On July 13, 1932, Rico was with Crofton on a plane which crashed near Mexico City. The pilot/airline owner was killed and Rico was injured. Rico filed suit for separate maintenance in March 1933 and asked for a sum of $2,000 monthly from Crofton.

In the action, Rico stated she was a motion picture actress who earned $375 per week before the wedding. However, she was no longer able to make her living as an actress because of facial injuries sustained in the airplane crash. The proceedings were later withdrawn, and a reconciliation was followed by a second honeymoon to Hawaii.

In October 1933 it was rumored that Crofton had established residence in Reno, Nevada to obtain a divorce. He denied this, saying that he was in Reno for a business trip and planned to visit Rico in San Diego, California, afterward.
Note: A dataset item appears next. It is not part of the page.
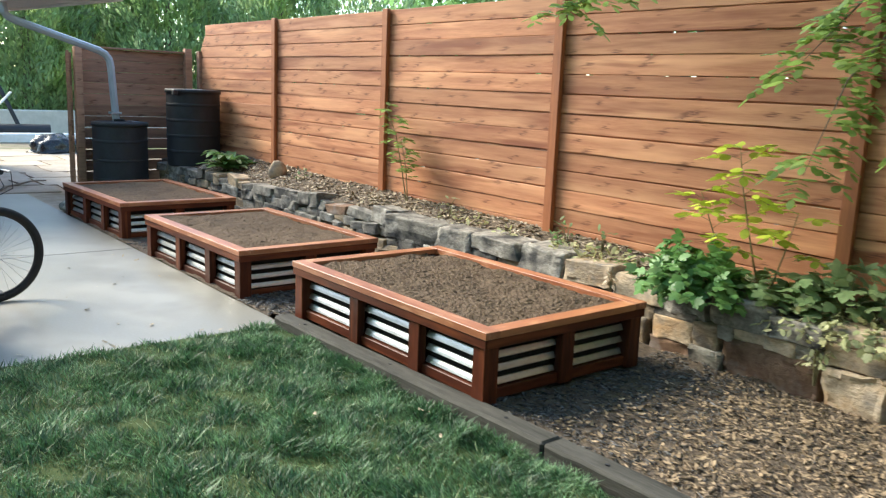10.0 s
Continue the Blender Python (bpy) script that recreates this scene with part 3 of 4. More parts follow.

On October 18, 1933, Rico obtained a divorce decree in San Diego. She charged cruelty and was awarded $500 a month alimony.

==Death==
Rico died in Los Angeles, California on her 87th birthday, July 15, 1994.

==Filmography==

| Year | Title | Role | Notes |
|---|---|---|---|
| 1929 | Eternal Love | Pia |  |
| 1929 | Shanghai Lady | Rose |  |
| 1930 | Shadows of Glory | Helen Williams |  |
| 1930 | Alma de Gaucho | Elsa |  |
| 1930 | A Devil with Women | Alicia |  |
| 1930 | Big Money | Maid |  |
| 1932 | Thunder Below | Pajarita | Uncredited |
| 1935 | Goin' to Town | Dolores Lopez |  |
| 1937 | Zorro Rides Again | Carmelita | Serial, [Chs. 1, 9] |
| 1941 | My Life with Caroline | Minor Role | Uncredited, (final film role) |

==Sources==
- Daily Northwestern, "Hollywood Film Shop", September 8, 1928, p. 12.
- Los Angeles Times, "Mona Rico Has Just Finished Third Talkie", October 27, 1929, p. 24.
- Los Angeles Times, "Gilpin Dies In Crash", July 14, 1932, p. 1.
- Los Angeles Times, "Turfman Accused In Wife's Action", March 25, 1933, p. A1.
- Oakland Tribune, "Actress' Mate Denies Divorce", October 11, 1933, p. 9.
- Los Angeles Times, "Mona Rico Wins Divorce Decree", October 19, 1933, p. 6.
- Los Angeles Times, "She Plans Bid For Citizenship", May 27, 1934, p. 17.